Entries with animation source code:

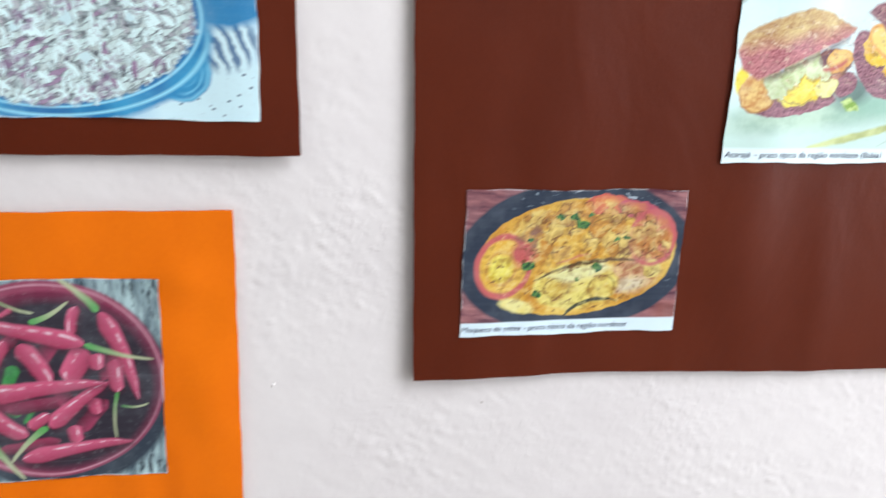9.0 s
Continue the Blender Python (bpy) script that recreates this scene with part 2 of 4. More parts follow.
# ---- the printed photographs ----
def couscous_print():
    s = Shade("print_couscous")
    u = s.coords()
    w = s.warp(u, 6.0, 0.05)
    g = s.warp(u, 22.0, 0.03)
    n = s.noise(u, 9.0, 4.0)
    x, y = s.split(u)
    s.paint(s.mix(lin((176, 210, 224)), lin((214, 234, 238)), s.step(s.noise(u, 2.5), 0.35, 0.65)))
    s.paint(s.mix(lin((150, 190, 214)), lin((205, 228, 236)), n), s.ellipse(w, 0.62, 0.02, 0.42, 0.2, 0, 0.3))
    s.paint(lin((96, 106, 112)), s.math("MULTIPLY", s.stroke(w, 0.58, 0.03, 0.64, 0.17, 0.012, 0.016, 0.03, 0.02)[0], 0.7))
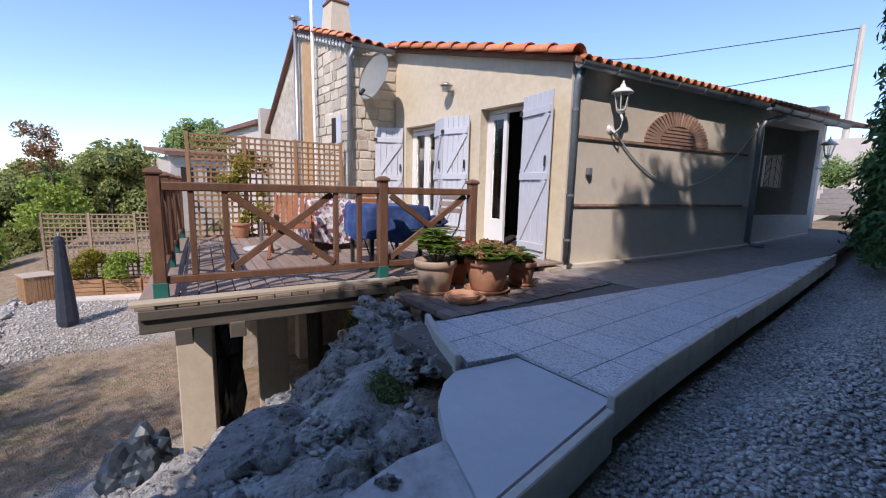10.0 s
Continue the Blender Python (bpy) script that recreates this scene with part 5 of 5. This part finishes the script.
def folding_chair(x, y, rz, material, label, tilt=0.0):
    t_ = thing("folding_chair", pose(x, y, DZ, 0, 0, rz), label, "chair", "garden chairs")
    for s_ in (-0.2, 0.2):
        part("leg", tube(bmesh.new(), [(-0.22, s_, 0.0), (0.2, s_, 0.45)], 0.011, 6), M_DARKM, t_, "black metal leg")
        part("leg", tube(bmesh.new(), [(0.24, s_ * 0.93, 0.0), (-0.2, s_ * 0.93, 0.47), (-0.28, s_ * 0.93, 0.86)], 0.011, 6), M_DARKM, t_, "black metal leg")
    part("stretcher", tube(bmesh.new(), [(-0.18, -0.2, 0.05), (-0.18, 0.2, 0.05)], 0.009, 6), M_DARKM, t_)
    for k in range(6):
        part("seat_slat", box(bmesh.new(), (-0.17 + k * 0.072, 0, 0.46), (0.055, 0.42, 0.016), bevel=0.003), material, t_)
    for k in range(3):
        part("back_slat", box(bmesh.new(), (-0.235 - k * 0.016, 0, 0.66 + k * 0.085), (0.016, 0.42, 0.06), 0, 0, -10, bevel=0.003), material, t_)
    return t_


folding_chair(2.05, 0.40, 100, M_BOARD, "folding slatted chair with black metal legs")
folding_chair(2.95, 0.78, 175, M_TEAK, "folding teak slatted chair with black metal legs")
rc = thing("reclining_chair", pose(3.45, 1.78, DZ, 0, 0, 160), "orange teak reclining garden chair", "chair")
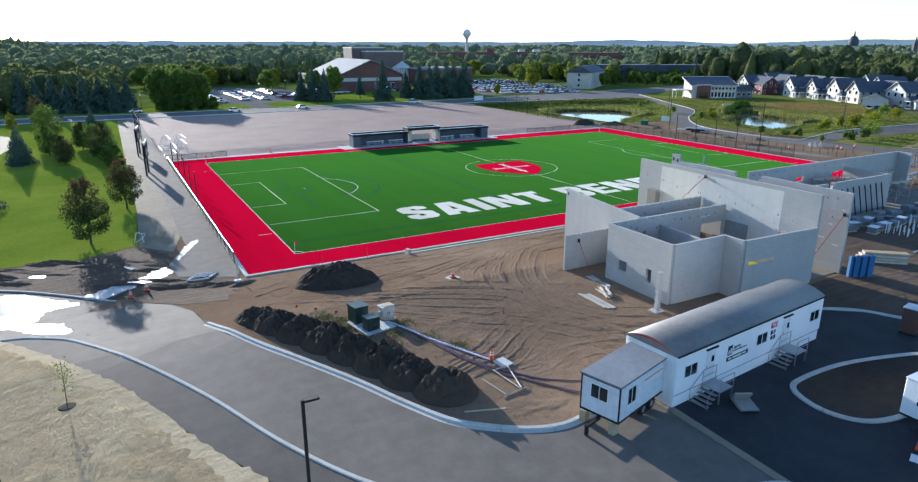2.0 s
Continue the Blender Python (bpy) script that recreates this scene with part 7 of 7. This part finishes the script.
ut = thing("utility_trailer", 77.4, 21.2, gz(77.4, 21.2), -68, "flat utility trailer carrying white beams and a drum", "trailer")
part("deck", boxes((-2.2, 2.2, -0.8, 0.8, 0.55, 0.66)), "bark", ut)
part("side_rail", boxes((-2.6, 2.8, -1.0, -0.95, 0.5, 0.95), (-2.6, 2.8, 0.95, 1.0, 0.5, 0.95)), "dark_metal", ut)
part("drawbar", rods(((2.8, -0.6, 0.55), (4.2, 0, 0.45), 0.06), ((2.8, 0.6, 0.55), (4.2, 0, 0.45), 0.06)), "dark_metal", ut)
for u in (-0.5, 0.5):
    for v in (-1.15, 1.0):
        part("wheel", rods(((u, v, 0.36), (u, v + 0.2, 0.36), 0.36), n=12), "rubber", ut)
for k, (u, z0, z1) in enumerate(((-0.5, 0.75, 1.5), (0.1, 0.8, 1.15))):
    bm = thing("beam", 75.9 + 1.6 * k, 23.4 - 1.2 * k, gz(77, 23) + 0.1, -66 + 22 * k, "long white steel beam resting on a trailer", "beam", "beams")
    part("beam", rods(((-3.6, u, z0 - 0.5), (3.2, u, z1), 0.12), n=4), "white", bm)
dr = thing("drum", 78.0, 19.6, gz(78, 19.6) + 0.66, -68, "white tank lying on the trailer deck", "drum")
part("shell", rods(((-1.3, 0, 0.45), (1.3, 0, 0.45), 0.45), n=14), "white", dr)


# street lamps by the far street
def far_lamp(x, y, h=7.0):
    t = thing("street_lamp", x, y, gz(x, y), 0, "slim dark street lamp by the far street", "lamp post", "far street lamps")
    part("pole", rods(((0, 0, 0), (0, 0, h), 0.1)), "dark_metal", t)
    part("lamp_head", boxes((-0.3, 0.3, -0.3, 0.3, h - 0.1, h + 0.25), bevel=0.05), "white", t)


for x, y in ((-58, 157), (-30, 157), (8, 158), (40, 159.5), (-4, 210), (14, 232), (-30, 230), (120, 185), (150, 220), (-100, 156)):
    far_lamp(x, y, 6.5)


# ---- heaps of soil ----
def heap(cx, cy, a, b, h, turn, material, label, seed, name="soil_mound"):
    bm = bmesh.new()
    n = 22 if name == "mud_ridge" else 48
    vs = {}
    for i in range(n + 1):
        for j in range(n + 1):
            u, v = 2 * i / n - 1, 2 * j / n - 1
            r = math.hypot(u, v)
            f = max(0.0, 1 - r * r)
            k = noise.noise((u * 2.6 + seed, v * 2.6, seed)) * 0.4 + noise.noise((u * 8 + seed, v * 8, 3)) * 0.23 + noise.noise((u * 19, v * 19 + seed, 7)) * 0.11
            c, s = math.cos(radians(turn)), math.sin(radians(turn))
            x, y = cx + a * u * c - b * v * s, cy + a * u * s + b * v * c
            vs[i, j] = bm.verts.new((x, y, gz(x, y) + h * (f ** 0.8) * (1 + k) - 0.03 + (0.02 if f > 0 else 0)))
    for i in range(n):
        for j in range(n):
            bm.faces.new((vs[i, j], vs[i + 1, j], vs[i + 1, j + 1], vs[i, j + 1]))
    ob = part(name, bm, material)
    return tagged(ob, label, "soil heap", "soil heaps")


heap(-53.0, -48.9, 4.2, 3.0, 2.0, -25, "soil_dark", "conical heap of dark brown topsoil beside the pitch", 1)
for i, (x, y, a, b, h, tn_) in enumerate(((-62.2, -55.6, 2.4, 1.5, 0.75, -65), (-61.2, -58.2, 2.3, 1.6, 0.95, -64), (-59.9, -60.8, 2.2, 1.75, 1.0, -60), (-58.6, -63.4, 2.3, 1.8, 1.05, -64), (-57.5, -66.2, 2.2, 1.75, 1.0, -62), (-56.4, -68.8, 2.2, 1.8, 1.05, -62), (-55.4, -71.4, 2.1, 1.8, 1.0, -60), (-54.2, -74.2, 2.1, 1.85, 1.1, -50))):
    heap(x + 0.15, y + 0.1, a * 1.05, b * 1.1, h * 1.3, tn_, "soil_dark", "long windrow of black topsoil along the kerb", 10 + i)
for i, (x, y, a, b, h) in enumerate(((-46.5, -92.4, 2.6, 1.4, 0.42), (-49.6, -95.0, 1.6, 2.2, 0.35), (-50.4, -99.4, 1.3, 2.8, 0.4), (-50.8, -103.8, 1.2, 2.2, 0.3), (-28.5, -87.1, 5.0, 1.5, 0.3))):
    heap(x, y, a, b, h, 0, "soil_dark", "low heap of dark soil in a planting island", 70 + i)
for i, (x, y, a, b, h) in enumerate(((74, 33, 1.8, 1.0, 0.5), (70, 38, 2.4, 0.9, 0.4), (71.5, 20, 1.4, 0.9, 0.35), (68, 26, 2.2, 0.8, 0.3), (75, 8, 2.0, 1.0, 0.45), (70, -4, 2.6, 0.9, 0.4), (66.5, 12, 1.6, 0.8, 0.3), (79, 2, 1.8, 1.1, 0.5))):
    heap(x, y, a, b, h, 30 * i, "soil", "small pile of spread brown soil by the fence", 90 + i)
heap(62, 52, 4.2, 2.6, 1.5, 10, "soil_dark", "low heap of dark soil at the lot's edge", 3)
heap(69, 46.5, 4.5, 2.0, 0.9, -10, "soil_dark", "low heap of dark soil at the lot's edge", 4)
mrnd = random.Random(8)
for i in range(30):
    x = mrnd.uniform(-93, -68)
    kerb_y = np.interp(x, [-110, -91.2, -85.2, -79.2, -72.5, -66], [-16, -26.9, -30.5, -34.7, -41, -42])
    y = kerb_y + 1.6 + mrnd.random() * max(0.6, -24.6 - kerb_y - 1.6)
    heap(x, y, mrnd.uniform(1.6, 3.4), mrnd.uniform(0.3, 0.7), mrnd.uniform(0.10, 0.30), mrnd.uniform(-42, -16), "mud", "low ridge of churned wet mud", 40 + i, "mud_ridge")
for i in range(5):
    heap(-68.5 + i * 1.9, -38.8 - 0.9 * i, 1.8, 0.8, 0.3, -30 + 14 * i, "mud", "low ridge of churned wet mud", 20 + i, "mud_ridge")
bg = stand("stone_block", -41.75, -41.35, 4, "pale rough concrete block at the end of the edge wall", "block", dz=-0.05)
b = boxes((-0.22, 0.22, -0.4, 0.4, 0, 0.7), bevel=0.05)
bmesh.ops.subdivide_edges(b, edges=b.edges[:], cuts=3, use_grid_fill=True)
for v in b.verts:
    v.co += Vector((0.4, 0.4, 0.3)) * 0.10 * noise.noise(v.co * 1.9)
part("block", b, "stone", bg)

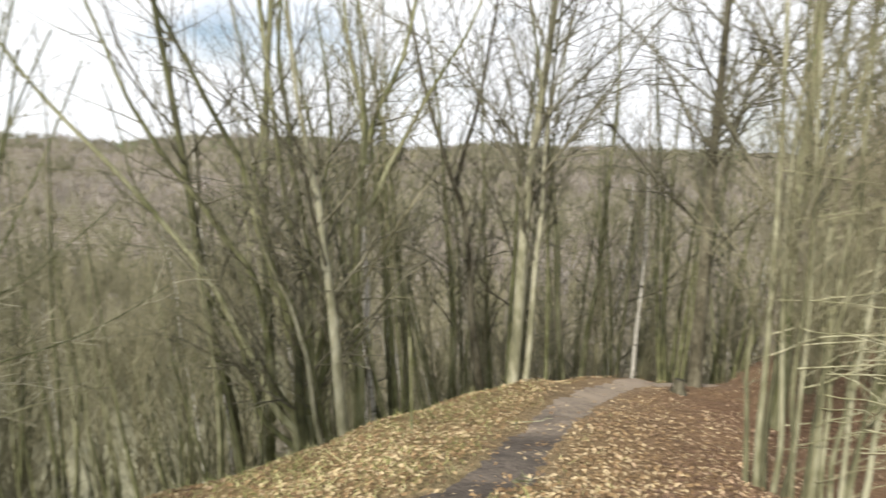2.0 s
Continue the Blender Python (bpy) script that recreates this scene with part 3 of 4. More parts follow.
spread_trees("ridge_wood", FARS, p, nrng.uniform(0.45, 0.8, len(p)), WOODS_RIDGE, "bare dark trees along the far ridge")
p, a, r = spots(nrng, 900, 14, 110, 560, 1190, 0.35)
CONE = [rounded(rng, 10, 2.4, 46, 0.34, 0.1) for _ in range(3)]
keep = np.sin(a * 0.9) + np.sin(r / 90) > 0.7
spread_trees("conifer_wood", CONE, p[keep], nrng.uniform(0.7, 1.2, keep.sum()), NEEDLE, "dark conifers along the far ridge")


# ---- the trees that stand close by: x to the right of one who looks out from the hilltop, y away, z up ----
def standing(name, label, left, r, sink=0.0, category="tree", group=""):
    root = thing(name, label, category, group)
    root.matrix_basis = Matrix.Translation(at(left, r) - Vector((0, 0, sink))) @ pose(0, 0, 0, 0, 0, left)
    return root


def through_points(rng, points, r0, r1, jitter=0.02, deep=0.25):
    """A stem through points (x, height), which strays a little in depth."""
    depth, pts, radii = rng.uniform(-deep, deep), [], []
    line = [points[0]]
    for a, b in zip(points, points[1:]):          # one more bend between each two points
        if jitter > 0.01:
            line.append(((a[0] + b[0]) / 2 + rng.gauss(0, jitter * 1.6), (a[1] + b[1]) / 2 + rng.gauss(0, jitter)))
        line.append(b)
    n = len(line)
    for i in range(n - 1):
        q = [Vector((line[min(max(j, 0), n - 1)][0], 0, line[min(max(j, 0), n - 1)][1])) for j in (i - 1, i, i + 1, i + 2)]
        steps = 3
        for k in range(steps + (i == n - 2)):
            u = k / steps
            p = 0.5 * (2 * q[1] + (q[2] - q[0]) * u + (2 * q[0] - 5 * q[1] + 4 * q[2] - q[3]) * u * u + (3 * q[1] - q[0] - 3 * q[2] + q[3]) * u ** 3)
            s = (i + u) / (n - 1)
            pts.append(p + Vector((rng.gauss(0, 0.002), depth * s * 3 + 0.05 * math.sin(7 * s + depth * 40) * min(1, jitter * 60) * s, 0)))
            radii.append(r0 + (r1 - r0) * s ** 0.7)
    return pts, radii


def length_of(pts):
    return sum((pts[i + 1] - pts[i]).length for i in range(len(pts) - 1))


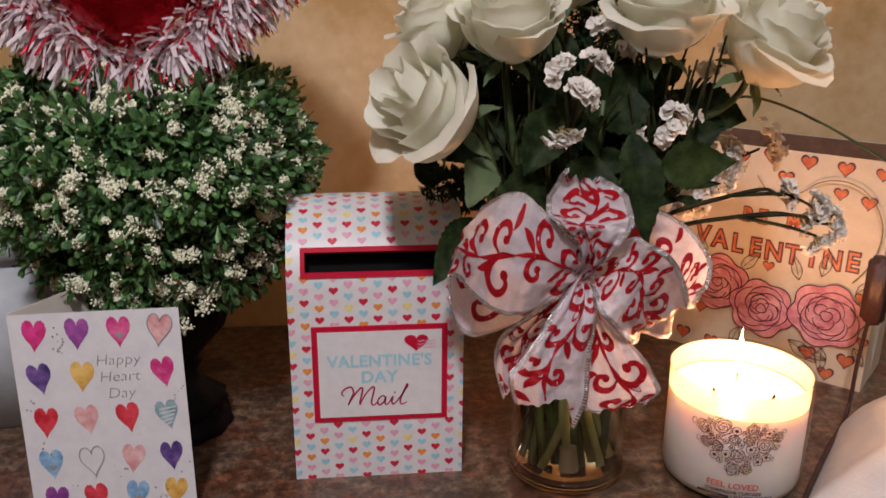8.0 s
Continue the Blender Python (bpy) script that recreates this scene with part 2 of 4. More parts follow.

OBJECTIVE: Using the entries above, return each line that includes the word "script".

SOLUTION FOR THIS PROBLEM:
Continue the Blender Python (bpy) script that recreates this scene with part 2 of 4. More parts follow.
Continue the Blender Python (bpy) script that recreates this scene with part 5 of 5. This part finishes the script.
Continue the Blender Python (bpy) script that recreates this scene with part 7 of 7. This part finishes the script.
Continue the Blender Python (bpy) script that recreates this scene with part 3 of 4. More parts follow.
Continue the Blender Python (bpy) script that recreates this scene with part 2 of 4. More parts follow.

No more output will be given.